Shortly after I first found out I was going to be assigned to the Philippines, I remember picking up a newspaper and reading "Bomb in crowded mall kills Christmas shoppers in Philippines." Not long after, some boat somewhere sank because of yet another bomb. In the month before I left there was news of both a landslide that killed hundreds, and pesticide poisoning that killed nearly 100 school children.
Imagine you are about to leave to a foreign country and you read these things: bombs; natural disasters; mass poisonings; unsafe transportation. How excited are you to jump on a plane to a tiny country where typhoid, dengue, and falariasis also abound? Falariasis, for those who aren't in the know, is the irreversible swelling of certain body parts to gargantuan size; my island is tested positive for the mosquito that carries it. If I wouldn't be killed, I would be deformed for life. Awesome.

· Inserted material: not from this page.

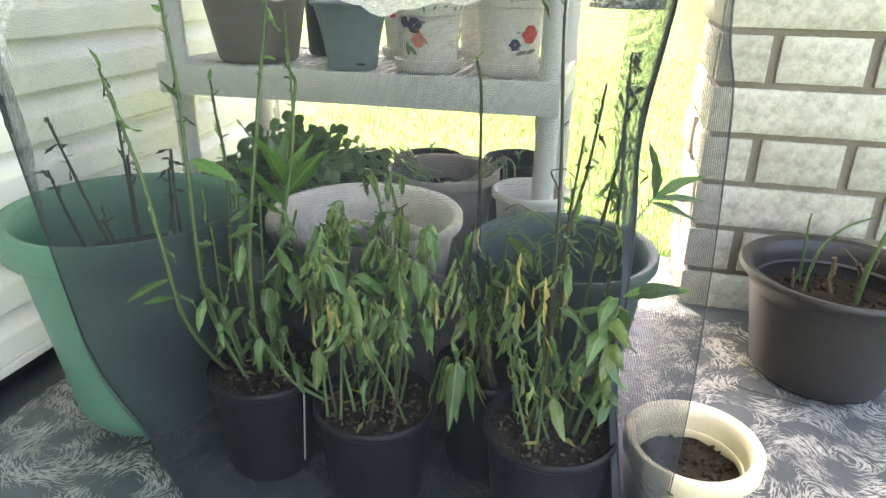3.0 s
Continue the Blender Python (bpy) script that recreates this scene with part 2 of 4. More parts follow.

Worried that I'd made a fatal choice by simply wanting to be good and volunteering in a foreign land, I decided to settle my fears. I decided to look at the causes of fatality of former volunteers to prove that they were completely implausible.
MISTAKE.
Acute pancreitis. Scorpion bite. Swimming in typhoon. Motorcycle crash. Bus robbing.
Having never left my own country with questionable security to live in a country with even greater questionable security, I was concerned. Not visibly, but emotionally very concerned. I was going to die. I'mgoingtodie I'mgoingtodie I'mgoingtodie I'mgoingtodie. This was my thought on the entire 18 hour flight.
Upon arrival, however, I found myself able to walk around without being jumped from behind by a masked assailant. Nothing fierce with teeth or claws mauled me - only mosquitoes bit. And water? Poisoning? We drank bottled!!
Did you know that people don't die in freak accidents all the time here? Because the way I figured it, they did. But no, they don't, and in fact most people live long enough for the high-fat diet and lack of exercise to kill them. It's amazing!
I consider myself a fairly bright kid. I know that the beautiful actors who die in medieval war movies aren't actually dead in real life and stuff like that. I know you can't believe everything you see, and I'm smart enough to know that sometimes you have to find truth instead of having it shown to you.
All of these things I understand, but when it comes to my health and safety I become a bit irrational. Anyone would, and many have. Blinded by my own concerns and fears for my health, I lost my "filter" button and didn't put what I was reading into context. My concern with the many ways I was going to die became an irrational fear. Don't you laugh, because I have had more than one e-mail from home that mirrored my past sentiments: Katrina, a landslide hit somewhere. Are you okay? Katrina, a boat sank, were you on it? Etc. and so forth.
I'm not writing this to mock anyone who cares about me. I write this now because a typhoon is coming, the 21st of the year, and I just want to make sure that everyone knows that this is one of those times when they should check the functionality of their "pointless worrying" filters. The warning I got went something like this: To hit land today. Distance 185 kilometers. Winds 240 kph. Waves 41 feet. Signal 4 Camarin Del Sur, Catanduanes, Albay, Sorsogon....
Forty-one foot waves?!?
The typhoon will be hitting today, apparently. Last night, they called it a SUPER TYPHOON on the news, although today the status is downgraded to just the really strong variety. Signal 4 it is, which is one signal away from signal five, which is super. But not good super. Bad super.
I've never been in a typhoon, probably never will be. I'm not even concerned by the warnings much anymore, because so rarely do they come this far south. Whenever there is a warning, I try my best to be on the mainland and use the opportunity to mag-internet all day.
Someone somewhere just sent me a concerned e-mail about how long I could hold onto a palm tree in the impending storm before blowing away to my horrid and tragic death. I call that excessive. Remember always that the news tends to get people excited and fearful by reporting everything with EXCLAMATION MARKS AND CAPITOL LETTERS!!!! The truth remains that even small countries are big, and also that I'm better prepared than one might think. We have warning systems and emergency action plans, and when all else fails we can use the tin can-phone system that I ingeniously devised.
It's probably a better idea to channel the energy that it takes to worry into the energy it takes to send me a bar of chocolate. I'm fine, and as much as I appreciate the concern, I much prefer chocolate.
So don't worry, if that's what you were doing. I got two years of worrying done with way back when I was researching the many ways in which I can die here. Like I said, the high fat diet is far more dangerous. Perhaps you shouldn't send the chocolate.